Friction and Teams
Developers tend to plow through the path of least resistance. Any amount of friction they encounter tends to be routed over or around. For example, I’ve worked at a place where Sharepoint was the mandated document storage for the company. The problem is that Sharepoint is awful and unless it was setup by experts, difficult to find what you’re looking for.1 Since it was so convoluted, developers ignored it.
This lead to bigger problems. A sort of oral tradition was inadvertently created and persisted. Since developers were ignoring documentation, requirements were missed and features were implemented incorrectly. Fingers were pointed and words were exchanged.
Now, imagine for a moment you were the manager in charge of this lot and suddenly found out that your document system was completely ignored by everyone on your team. Bad managers try to correct this with the heavy-handed approach and enforce the IT policy. I’ve seen this happen and it isn’t pretty. It usually results in the Divine Right of Management being invoked, and then rapidly returns to status quo when said manager is not looking.
What should you do instead? Keeping that convoluted game of telephone doesn’t work, and erects huge barriers for any new person. Paving the cowpaths may not necessarily be the best approach either because it could cement bad practices2. Anarchy is not a reliable cowpath.
Being a good manager is about removing the friction from your team to enable them to do good work. What’s the friction in the above scenario? Dealing with a crummy document management system. How do you remove that? One team I’ve worked with used a Github based workflow for source code and started using the wikis on Github.
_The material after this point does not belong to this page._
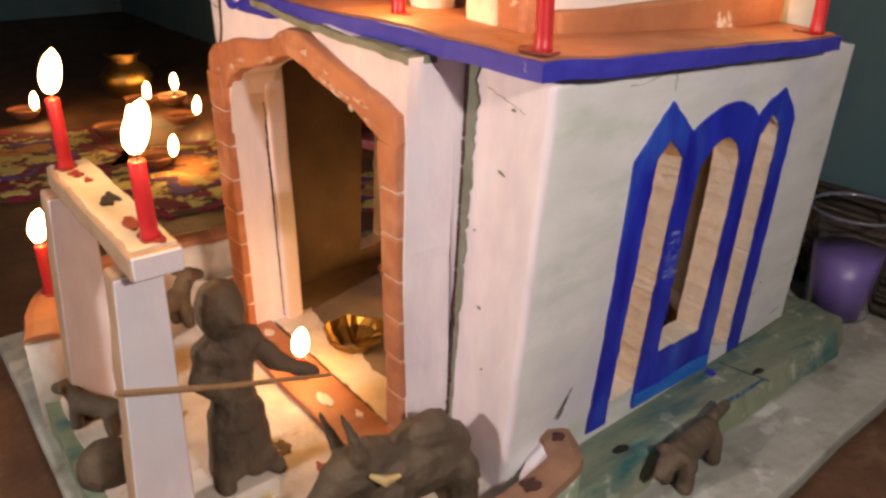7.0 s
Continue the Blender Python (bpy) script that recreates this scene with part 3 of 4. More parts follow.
    for (ya, za), (yb, zb), r in strokes:
        pts = []
        for j in range(7):
            y, z = ya + (yb - ya) * j / 6, za + (zb - za) * j / 6
            w = noise.noise(Vector((y * 300, z * 300, 1))) * min(0.0012, r * 3)
            pts.append(side_at(y, z + w, 0.0001 + (0.0011 if y < 0.09 and z < 0.05 else 0.0)))
        r = min(r, 0.00042)
        part("scuff", tube(pts, [r * (0.4 + 0.6 * math.sin(math.pi * (j + 0.5) / 7)) for j in range(7)], 5), GREYMUD if r < 0.0003 else WICK, right, "dark scratch in the whitewash")
    rnd = random.Random(9)
    for i in range(46):
        y, z = rnd.uniform(0.1440, 0.1540), rnd.uniform(0.088, 0.116)
        l = rnd.uniform(0.002, 0.006)
        d = (l, rnd.uniform(-0.0003, 0.0003)) if i % 4 else (rnd.uniform(-0.0004, 0.0004), l * 0.8)
        part("scratch", tube([side_at(y - d[0] * 0.5, z - d[1] * 0.5, 0.0012), side_at(y, z, 0.0012), side_at(y + d[0] * 0.5, z + d[1] * 0.5, 0.0012)], 0.00010, 4), PALEBOX, right, "pale scratch in the blue paint")
    return t


house()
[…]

Another place used Trello, which required more management, but it was still easy to look stuff up. Heck, you could even have an expert come over and wrestle Sharepoint into being manageable.
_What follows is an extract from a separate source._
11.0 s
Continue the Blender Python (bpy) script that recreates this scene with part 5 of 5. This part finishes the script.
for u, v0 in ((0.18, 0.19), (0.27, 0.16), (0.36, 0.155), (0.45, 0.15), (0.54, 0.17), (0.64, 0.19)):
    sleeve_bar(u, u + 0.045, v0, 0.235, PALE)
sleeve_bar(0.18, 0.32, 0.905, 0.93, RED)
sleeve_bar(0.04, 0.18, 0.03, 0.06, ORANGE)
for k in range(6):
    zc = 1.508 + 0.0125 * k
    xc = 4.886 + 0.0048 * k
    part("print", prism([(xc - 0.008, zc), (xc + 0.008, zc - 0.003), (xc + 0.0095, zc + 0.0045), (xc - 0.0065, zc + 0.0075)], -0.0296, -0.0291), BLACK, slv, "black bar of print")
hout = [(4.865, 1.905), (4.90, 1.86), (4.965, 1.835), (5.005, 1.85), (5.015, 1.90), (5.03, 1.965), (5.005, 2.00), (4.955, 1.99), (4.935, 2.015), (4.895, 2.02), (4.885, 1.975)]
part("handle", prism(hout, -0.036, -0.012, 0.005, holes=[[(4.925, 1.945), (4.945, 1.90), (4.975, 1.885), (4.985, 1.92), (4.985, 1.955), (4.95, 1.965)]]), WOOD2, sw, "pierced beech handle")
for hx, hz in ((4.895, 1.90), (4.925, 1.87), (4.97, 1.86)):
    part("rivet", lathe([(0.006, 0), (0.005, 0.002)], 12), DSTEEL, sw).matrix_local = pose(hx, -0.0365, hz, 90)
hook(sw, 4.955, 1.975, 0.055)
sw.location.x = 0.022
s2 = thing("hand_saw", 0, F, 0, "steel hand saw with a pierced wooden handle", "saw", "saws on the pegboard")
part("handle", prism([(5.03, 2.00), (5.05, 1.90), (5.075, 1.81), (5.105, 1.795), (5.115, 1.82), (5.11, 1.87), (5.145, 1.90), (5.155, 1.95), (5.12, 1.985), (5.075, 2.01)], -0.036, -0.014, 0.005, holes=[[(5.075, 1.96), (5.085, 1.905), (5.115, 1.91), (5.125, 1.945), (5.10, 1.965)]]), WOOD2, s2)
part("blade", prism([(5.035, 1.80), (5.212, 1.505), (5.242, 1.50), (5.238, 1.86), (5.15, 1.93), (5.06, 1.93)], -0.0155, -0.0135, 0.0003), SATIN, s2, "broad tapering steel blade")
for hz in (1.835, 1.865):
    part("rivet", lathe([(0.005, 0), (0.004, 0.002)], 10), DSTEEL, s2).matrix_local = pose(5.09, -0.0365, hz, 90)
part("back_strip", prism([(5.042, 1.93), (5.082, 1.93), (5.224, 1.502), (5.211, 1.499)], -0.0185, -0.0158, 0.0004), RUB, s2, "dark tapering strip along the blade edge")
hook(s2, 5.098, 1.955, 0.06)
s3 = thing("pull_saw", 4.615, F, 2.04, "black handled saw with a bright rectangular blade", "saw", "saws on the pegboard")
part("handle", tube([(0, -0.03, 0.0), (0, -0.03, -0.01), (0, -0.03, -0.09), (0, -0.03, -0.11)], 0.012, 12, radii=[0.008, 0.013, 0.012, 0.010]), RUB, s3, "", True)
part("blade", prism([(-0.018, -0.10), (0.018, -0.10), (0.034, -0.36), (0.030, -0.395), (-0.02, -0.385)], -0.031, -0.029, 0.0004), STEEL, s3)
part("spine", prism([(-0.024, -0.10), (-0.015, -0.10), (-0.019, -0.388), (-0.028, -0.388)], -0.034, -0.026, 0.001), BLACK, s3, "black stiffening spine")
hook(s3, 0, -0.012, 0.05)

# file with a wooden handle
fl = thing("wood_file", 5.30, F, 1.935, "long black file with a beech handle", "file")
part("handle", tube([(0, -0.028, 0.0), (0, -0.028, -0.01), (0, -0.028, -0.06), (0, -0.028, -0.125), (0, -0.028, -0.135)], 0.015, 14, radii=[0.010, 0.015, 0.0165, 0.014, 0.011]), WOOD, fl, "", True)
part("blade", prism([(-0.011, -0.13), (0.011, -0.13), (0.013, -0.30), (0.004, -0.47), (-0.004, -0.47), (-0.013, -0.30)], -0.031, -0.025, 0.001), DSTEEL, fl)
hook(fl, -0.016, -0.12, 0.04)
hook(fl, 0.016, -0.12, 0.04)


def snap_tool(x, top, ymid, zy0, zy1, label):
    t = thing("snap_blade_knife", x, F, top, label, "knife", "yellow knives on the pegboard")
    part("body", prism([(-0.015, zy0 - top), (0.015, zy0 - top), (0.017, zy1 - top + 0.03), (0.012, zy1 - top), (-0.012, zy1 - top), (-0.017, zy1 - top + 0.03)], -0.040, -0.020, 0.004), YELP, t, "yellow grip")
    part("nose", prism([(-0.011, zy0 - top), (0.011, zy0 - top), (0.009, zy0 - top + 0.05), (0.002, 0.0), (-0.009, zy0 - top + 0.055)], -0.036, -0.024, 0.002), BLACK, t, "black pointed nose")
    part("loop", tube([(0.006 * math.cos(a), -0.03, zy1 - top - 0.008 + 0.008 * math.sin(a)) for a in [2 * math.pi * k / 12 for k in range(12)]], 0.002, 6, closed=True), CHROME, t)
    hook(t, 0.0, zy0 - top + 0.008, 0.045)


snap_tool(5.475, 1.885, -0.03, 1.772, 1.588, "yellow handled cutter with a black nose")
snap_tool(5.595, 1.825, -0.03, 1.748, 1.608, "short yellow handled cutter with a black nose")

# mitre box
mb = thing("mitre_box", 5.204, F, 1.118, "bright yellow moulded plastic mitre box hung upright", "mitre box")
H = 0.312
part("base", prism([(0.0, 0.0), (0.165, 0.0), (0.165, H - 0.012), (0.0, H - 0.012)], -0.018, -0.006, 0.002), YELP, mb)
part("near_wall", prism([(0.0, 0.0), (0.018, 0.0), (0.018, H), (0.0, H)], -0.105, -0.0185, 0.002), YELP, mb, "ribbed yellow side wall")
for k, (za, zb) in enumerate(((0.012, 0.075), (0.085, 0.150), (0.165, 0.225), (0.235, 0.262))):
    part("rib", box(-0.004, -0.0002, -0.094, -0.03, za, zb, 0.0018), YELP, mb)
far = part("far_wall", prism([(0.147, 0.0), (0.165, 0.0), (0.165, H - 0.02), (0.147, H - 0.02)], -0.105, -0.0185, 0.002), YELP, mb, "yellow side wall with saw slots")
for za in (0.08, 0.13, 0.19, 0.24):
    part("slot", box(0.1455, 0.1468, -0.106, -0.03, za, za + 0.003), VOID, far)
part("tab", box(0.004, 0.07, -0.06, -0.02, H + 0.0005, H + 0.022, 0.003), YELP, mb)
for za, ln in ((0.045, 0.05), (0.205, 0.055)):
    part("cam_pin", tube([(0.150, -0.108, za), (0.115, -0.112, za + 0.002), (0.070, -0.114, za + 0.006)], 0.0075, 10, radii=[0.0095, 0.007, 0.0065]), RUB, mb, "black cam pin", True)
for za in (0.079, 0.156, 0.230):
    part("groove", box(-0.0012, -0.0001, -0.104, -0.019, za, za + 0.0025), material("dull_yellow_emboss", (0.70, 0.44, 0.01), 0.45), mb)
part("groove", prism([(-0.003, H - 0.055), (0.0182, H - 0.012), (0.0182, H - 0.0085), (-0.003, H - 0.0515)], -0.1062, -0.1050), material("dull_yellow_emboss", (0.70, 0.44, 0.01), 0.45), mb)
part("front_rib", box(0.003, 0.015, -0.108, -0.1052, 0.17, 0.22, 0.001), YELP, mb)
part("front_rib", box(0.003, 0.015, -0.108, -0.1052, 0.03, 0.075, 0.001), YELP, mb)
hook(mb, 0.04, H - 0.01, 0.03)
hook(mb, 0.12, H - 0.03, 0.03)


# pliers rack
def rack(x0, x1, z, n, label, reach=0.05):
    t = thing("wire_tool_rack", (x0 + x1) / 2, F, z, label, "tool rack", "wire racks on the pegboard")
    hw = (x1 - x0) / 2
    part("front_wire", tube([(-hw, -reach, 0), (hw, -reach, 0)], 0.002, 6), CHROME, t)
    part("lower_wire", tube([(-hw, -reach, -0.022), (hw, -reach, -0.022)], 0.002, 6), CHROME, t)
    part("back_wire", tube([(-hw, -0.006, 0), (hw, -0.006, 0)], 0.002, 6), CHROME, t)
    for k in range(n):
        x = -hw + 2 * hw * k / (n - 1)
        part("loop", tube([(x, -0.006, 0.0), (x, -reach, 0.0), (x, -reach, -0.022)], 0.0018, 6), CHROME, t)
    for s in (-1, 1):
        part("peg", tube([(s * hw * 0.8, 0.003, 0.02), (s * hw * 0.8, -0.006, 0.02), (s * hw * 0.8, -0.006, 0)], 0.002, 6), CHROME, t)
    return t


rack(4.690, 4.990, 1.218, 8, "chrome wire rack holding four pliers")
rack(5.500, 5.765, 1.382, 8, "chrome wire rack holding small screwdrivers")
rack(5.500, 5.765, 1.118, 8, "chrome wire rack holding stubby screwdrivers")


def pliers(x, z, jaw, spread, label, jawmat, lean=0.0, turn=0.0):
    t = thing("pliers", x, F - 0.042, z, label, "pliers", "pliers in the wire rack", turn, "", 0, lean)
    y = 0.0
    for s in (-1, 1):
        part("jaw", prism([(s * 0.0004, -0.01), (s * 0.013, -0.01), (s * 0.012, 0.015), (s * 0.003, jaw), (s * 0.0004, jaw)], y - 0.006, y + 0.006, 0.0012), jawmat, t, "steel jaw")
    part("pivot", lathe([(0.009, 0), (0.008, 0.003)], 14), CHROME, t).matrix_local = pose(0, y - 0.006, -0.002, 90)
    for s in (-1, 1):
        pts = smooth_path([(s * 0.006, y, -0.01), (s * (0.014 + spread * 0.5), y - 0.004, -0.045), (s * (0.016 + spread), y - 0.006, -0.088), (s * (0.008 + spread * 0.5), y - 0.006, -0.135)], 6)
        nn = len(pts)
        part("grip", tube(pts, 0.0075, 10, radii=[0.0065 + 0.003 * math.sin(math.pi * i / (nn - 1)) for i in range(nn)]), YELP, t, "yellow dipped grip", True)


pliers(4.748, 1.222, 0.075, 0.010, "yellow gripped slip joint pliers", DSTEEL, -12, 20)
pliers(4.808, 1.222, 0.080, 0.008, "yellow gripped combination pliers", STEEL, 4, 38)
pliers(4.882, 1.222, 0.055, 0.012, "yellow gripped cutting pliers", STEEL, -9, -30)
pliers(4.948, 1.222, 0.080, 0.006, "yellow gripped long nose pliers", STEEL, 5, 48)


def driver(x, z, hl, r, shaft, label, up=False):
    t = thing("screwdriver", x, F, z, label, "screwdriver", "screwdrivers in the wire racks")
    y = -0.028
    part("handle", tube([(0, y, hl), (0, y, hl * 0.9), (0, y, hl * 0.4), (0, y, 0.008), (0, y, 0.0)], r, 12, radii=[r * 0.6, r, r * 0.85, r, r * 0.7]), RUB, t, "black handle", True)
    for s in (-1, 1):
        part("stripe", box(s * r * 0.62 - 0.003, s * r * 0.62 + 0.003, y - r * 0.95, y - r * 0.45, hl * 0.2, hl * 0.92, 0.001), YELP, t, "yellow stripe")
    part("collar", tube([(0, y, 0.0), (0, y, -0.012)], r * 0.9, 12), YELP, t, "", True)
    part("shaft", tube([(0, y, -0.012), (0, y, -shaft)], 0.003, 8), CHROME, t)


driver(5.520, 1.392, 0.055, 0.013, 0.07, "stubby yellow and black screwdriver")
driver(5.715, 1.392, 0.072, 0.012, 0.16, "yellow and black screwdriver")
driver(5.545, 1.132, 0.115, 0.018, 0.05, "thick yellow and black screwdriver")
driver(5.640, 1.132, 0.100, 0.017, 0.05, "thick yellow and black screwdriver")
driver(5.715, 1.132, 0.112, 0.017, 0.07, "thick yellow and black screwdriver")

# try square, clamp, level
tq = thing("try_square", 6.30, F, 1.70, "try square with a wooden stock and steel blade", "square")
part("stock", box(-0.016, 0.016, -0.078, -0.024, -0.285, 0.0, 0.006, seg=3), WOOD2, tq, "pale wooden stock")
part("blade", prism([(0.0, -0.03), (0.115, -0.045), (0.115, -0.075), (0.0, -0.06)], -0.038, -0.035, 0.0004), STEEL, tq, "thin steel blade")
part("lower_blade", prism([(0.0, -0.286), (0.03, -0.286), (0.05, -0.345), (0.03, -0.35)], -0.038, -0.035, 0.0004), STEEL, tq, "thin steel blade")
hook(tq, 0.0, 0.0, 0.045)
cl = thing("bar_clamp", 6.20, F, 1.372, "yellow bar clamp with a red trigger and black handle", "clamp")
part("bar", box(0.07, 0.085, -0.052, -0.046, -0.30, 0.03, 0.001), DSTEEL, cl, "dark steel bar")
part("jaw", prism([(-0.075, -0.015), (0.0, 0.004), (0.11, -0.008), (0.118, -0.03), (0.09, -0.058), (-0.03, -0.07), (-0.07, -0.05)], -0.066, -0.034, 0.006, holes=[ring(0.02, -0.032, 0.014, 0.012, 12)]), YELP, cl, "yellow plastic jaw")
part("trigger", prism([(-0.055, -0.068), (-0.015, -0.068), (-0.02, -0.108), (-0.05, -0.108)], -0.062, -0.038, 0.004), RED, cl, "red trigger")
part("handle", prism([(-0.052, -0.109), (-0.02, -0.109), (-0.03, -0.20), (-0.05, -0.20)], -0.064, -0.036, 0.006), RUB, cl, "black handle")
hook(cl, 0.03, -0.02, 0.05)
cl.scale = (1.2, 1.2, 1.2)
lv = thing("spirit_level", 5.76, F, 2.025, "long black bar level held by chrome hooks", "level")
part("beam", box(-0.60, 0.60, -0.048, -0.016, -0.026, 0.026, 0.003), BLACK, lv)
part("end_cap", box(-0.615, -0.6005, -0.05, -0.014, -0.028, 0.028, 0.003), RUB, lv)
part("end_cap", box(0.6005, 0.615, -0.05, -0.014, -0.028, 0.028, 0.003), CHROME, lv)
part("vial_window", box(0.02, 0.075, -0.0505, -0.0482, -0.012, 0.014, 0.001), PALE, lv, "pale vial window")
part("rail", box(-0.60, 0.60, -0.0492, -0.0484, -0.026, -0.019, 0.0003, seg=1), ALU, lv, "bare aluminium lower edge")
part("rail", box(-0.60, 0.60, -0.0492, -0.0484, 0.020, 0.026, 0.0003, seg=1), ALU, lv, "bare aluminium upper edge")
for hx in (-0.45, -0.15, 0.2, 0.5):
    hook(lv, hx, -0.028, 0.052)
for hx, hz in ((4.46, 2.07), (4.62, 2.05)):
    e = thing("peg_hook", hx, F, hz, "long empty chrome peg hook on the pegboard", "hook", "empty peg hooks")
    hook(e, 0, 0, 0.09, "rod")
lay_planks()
Like everything else, there isn’t a silver bullet here. In fact, so-called silver bullets tend to create these scenarios (all of the bullet points on the box sure looked good to somebody in a position of authority). A good manager will know their team and understand where these points of friction occur. It might be impossible to smooth them over entirely, but every single bit you can scrape away will only make your team more productive.
1. This shouldn’t be a Sharepoint gripe fest, but here’s the process you had to go through to find a document if you didn’t have a good bookmark. 1) Go to the home page. 2) Click on the “IT Projects” “portal”. 3) Find the right project in a list on the sidebar. 4) Navigate that project’s folder hierarchy. Each project’s hierarchy is completely arbitrary and built by its own madman. 5) Find the document eventually. It’s a Word doc so, 6) Download the doc. 7) Open it. 8) Edit it. 9) Re-upload it.
2. “Oh just go talk to Henry, he’s the one who knows about the Widget structure.” “Actually Janet was the one who integrated the Widgets with the Core System.” “Yeah, I think I have an email in here somewhere describing that. I’ll get back to you in an hour.”